**Written instruction:**
Scan the listing that follows and report how many lines contain "with". Write the number alone.

* * *

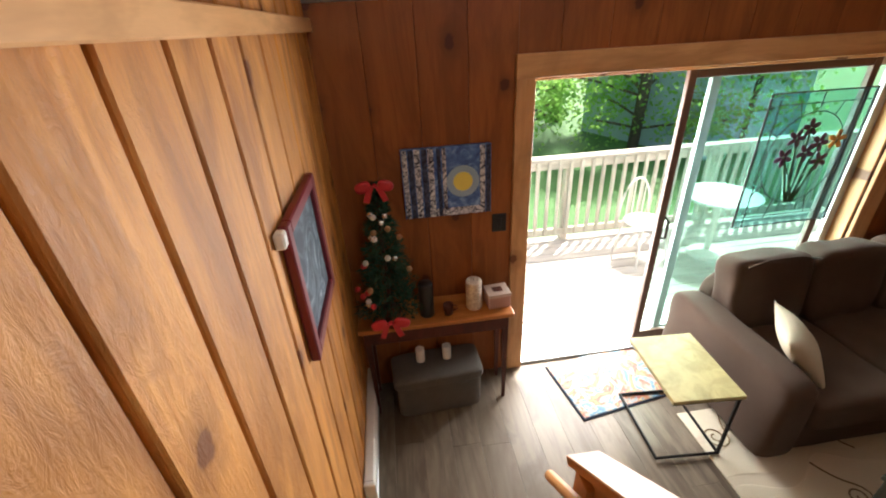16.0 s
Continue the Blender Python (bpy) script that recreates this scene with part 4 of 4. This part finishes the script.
cv = thing("birch_painting", "canvas of birch trunks before a blue night sky and yellow moon", "painting", at=wall_at(0.655, 1.525, Y1 - 0.024))
part("canvas", box(-0.255, 0.255, -0.205, 0.205, 0, 0.03, 0.002), swirl("night_sky_paint", 9, (0.3, (0.03, 0.06, 0.2)), (0.5, (0.07, 0.16, 0.42)), (0.7, (0.25, 0.4, 0.65))), cv)
bm = lathe([(0.058, 0.0305), (0.055, 0.034)], 28)
part("halo", lathe([(0.095, 0.0302), (0.09, 0.032)], 28), mat("moon_halo", (0.3, 0.42, 0.55), 0.7), cv, at=Matrix.Translation((0.09, 0.0, 0)))
part("moon", bm, mat("moon_yellow", (0.75, 0.62, 0.12), 0.7), cv, at=Matrix.Translation((0.09, 0.0, 0.0)))
BIRCH = swirl("birch_bark_paint", 22, (0.38, (0.02, 0.02, 0.04)), (0.5, (0.35, 0.36, 0.42)), (0.62, (0.68, 0.68, 0.7)))
DARKB = swirl("dark_trunk_paint", 16, (0.4, (0.008, 0.01, 0.03)), (0.7, (0.06, 0.08, 0.16)))
for k, (x, w, mm) in enumerate(((-0.235, 0.028, BIRCH), (-0.20, 0.03, DARKB), (-0.165, 0.034, BIRCH), (-0.125, 0.03, DARKB), (-0.09, 0.034, BIRCH), (-0.045, 0.022, DARKB), (-0.015, 0.022, BIRCH), (0.205, 0.03, BIRCH), (0.238, 0.026, DARKB))):
    part("birch_trunk", box(x - w / 2, x + w / 2, -0.203, 0.203, 0.0305, 0.0335, 0.001), mm, cv)
part("snow_bank", box(-0.11, 0.19, -0.203, -0.155, 0.0304, 0.0328, 0.001), BIRCH, cv)

sp = thing("landscape_picture", "small framed blue landscape print", "picture", at=wall_at(4.195, 1.595, Y1 - 0.02))
FR = mat("dark_grey_frame", (0.05, 0.055, 0.075), 0.5)
for x0, x1, y0, y1 in ((-0.195, -0.155, -0.195, 0.195), (0.155, 0.195, -0.195, 0.195), (-0.155, 0.155, 0.155, 0.195), (-0.155, 0.155, -0.195, -0.155)):
    part("frame_side", box(x0, x1, y0, y1, 0, 0.025, 0.004), FR, sp)
part("print", box(-0.155, 0.155, -0.155, 0.155, 0, 0.008, 0), swirl("hazy_hills_print", 3, (0.35, (0.05, 0.08, 0.2)), (0.6, (0.12, 0.16, 0.32))), sp)
part("print_sky", box(-0.154, 0.154, 0.02, 0.154, 0.008, 0.010, 0), mat("print_pale_sky", (0.5, 0.55, 0.62), 0.5), sp)

wp = thing("red_framed_picture", "framed dark print in a red wooden frame", "picture", at=Matrix(((0, 0, 1, 0.022), (1, 0, 0, 4.66), (0, 1, 0, 1.60), (0, 0, 0, 1))))
REDFR = mat("dark_red_frame", (0.16, 0.012, 0.02), 0.4)
for x0, x1, y0, y1 in ((-0.25, -0.205, -0.25, 0.25), (0.205, 0.25, -0.25, 0.25), (-0.205, 0.205, 0.205, 0.25), (-0.205, 0.205, -0.25, -0.205)):
    part("frame_side", box(x0, x1, y0, y1, 0, 0.03, 0.005), REDFR, wp)
part("print", box(-0.205, 0.205, -0.205, 0.205, 0, 0.012, 0), swirl("slate_print", 7, (0.4, (0.03, 0.045, 0.07)), (0.62, (0.12, 0.17, 0.22)), (0.75, (0.4, 0.42, 0.45))), wp)
tg = tagged(part("thermostat", box(0.02, 0.05, 4.36, 4.40, 1.80, 1.85, 0.006), WHITEP), "small white sensor beside a picture", "sensor")
sw = thing("light_switch", "dark light switch plate on the pine wall", "switch", at=wall_at(0.97, 1.225, Y1 - 0.02))
part("plate", box(-0.045, 0.045, -0.06, 0.06, 0, 0.008, 0.003), BLACKP, sw)
part("rocker", box(-0.014, 0.014, -0.03, 0.03, 0.008, 0.014, 0.002), BLACKP, sw)

# console with its things
con = thing("console_table", "narrow console table with honey top and dark red legs", "console table", at=Matrix.Translation((0.52, 5.44, 0)))
part("tabletop", box(-0.015, 0.015, -0.14, 0.14, -0.48, 0.48, 0.004), HONEY, con, at=pose(0, 0, 0.725, 0, 90, 0))
part("apron", box(-0.45, 0.45, -0.12, -0.10, 0.61, 0.709, 0.003), DARKWOOD, con)
part("apron", box(-0.45, 0.45, 0.10, 0.12, 0.61, 0.709, 0.003), DARKWOOD, con)
for sx in (-1, 1):
    for sy in (-1, 1):
        part("leg", lathe([(0.014, 0), (0.026, 0.6), (0.028, 0.709)], 4), DARKWOOD, con, at=pose(sx * 0.43, sy * 0.10, 0, 0, 0, 45))
bsk = thing("storage_basket", "grey woven lidded basket under the console", "basket", at=pose(0.50, 5.40, 0, 0, 0, 3))
part("body", soft_box(0.56, 0.26, 0.27, 12, 0.004, 3), GREYWICK, bsk, smooth=True)
part("lid", soft_box(0.60, 0.29, 0.07, 9, 0.004, 4), GREYWICK, bsk, at=Matrix.Translation((0, 0, 0.262)), smooth=True)
for k, (x, c) in enumerate(((-0.1, WHITE), (0.08, WHITE))):
    mg = tagged(part("rolled_paper", lathe([(0.03, 0), (0.03, 0.10)], 14), c), "small white paper cup on the basket lid", "cup", "cups")
    mg.matrix_world = pose(0.50 + x, 5.44, 0.332, 0, 0, 0)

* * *

**Expected output:**
3